### Aim
Leaving out the pictures, retype all the material exactly.

########

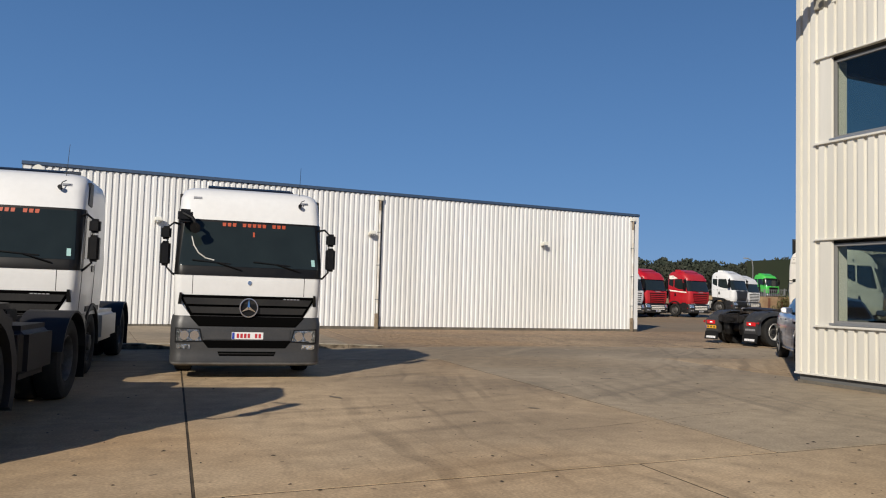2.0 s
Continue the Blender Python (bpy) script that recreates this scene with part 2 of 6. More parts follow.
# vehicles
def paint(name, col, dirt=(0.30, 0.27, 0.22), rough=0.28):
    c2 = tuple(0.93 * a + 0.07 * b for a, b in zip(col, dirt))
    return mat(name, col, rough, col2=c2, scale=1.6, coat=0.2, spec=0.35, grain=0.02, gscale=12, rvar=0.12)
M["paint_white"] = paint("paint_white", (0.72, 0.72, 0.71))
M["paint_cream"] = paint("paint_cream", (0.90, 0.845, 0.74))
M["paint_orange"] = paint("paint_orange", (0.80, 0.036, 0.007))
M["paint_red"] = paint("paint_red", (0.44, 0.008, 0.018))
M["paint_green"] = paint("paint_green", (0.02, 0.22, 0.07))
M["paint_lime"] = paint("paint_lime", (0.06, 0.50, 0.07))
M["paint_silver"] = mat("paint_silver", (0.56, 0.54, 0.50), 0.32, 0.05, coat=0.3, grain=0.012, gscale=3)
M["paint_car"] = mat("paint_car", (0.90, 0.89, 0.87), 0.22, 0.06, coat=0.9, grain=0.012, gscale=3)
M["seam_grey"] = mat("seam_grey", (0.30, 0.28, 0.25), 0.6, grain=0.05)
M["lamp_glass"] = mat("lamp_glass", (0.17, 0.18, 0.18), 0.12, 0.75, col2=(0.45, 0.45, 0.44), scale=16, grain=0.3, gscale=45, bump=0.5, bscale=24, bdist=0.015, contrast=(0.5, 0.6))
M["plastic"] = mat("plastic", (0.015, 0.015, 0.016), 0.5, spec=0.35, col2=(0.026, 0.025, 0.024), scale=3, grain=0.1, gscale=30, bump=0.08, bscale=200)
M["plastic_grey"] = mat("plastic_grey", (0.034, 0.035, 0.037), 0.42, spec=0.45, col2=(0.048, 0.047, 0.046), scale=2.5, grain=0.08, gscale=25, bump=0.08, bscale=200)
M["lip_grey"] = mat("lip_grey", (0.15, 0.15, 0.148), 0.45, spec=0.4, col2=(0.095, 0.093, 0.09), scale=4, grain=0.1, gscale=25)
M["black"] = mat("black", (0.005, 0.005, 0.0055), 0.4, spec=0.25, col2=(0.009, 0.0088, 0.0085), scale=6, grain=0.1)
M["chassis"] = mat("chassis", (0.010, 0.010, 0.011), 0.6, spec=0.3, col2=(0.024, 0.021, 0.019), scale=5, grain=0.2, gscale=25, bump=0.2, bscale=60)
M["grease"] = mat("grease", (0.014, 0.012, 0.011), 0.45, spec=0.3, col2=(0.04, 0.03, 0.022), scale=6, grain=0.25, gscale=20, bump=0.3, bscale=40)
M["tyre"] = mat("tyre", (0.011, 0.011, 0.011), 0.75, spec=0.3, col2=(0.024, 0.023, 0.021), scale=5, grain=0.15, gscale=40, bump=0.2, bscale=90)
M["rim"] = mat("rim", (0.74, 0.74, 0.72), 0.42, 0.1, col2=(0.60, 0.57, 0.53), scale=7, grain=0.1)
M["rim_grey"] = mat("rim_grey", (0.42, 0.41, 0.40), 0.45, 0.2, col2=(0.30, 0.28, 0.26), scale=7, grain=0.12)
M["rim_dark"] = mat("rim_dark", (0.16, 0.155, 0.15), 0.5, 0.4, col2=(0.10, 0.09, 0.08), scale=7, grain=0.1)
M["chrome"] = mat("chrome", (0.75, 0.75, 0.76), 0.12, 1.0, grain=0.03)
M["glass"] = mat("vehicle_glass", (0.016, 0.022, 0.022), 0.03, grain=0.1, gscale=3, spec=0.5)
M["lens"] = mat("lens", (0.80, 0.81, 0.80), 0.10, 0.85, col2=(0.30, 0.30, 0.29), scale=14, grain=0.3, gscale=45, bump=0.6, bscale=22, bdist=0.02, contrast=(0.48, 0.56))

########

### Written solution
2.0 s
Continue the Blender Python (bpy) script that recreates this scene with part 2 of 6. More parts follow.
# vehicles
def paint(name, col, dirt=(0.30, 0.27, 0.22), rough=0.28):
    c2 = tuple(0.93 * a + 0.07 * b for a, b in zip(col, dirt))
    return mat(name, col, rough, col2=c2, scale=1.6, coat=0.2, spec=0.35, grain=0.02, gscale=12, rvar=0.12)
M["paint_white"] = paint("paint_white", (0.72, 0.72, 0.71))
M["paint_cream"] = paint("paint_cream", (0.90, 0.845, 0.74))
M["paint_orange"] = paint("paint_orange", (0.80, 0.036, 0.007))
M["paint_red"] = paint("paint_red", (0.44, 0.008, 0.018))
M["paint_green"] = paint("paint_green", (0.02, 0.22, 0.07))
M["paint_lime"] = paint("paint_lime", (0.06, 0.50, 0.07))
M["paint_silver"] = mat("paint_silver", (0.56, 0.54, 0.50), 0.32, 0.05, coat=0.3, grain=0.012, gscale=3)
M["paint_car"] = mat("paint_car", (0.90, 0.89, 0.87), 0.22, 0.06, coat=0.9, grain=0.012, gscale=3)
M["seam_grey"] = mat("seam_grey", (0.30, 0.28, 0.25), 0.6, grain=0.05)
M["lamp_glass"] = mat("lamp_glass", (0.17, 0.18, 0.18), 0.12, 0.75, col2=(0.45, 0.45, 0.44), scale=16, grain=0.3, gscale=45, bump=0.5, bscale=24, bdist=0.015, contrast=(0.5, 0.6))
M["plastic"] = mat("plastic", (0.015, 0.015, 0.016), 0.5, spec=0.35, col2=(0.026, 0.025, 0.024), scale=3, grain=0.1, gscale=30, bump=0.08, bscale=200)
M["plastic_grey"] = mat("plastic_grey", (0.034, 0.035, 0.037), 0.42, spec=0.45, col2=(0.048, 0.047, 0.046), scale=2.5, grain=0.08, gscale=25, bump=0.08, bscale=200)
M["lip_grey"] = mat("lip_grey", (0.15, 0.15, 0.148), 0.45, spec=0.4, col2=(0.095, 0.093, 0.09), scale=4, grain=0.1, gscale=25)
M["black"] = mat("black", (0.005, 0.005, 0.0055), 0.4, spec=0.25, col2=(0.009, 0.0088, 0.0085), scale=6, grain=0.1)
M["chassis"] = mat("chassis", (0.010, 0.010, 0.011), 0.6, spec=0.3, col2=(0.024, 0.021, 0.019), scale=5, grain=0.2, gscale=25, bump=0.2, bscale=60)
M["grease"] = mat("grease", (0.014, 0.012, 0.011), 0.45, spec=0.3, col2=(0.04, 0.03, 0.022), scale=6, grain=0.25, gscale=20, bump=0.3, bscale=40)
M["tyre"] = mat("tyre", (0.011, 0.011, 0.011), 0.75, spec=0.3, col2=(0.024, 0.023, 0.021), scale=5, grain=0.15, gscale=40, bump=0.2, bscale=90)
M["rim"] = mat("rim", (0.74, 0.74, 0.72), 0.42, 0.1, col2=(0.60, 0.57, 0.53), scale=7, grain=0.1)
M["rim_grey"] = mat("rim_grey", (0.42, 0.41, 0.40), 0.45, 0.2, col2=(0.30, 0.28, 0.26), scale=7, grain=0.12)
M["rim_dark"] = mat("rim_dark", (0.16, 0.155, 0.15), 0.5, 0.4, col2=(0.10, 0.09, 0.08), scale=7, grain=0.1)
M["chrome"] = mat("chrome", (0.75, 0.75, 0.76), 0.12, 1.0, grain=0.03)
M["glass"] = mat("vehicle_glass", (0.016, 0.022, 0.022), 0.03, grain=0.1, gscale=3, spec=0.5)
M["lens"] = mat("lens", (0.80, 0.81, 0.80), 0.10, 0.85, col2=(0.30, 0.30, 0.29), scale=14, grain=0.3, gscale=45, bump=0.6, bscale=22, bdist=0.02, contrast=(0.48, 0.56))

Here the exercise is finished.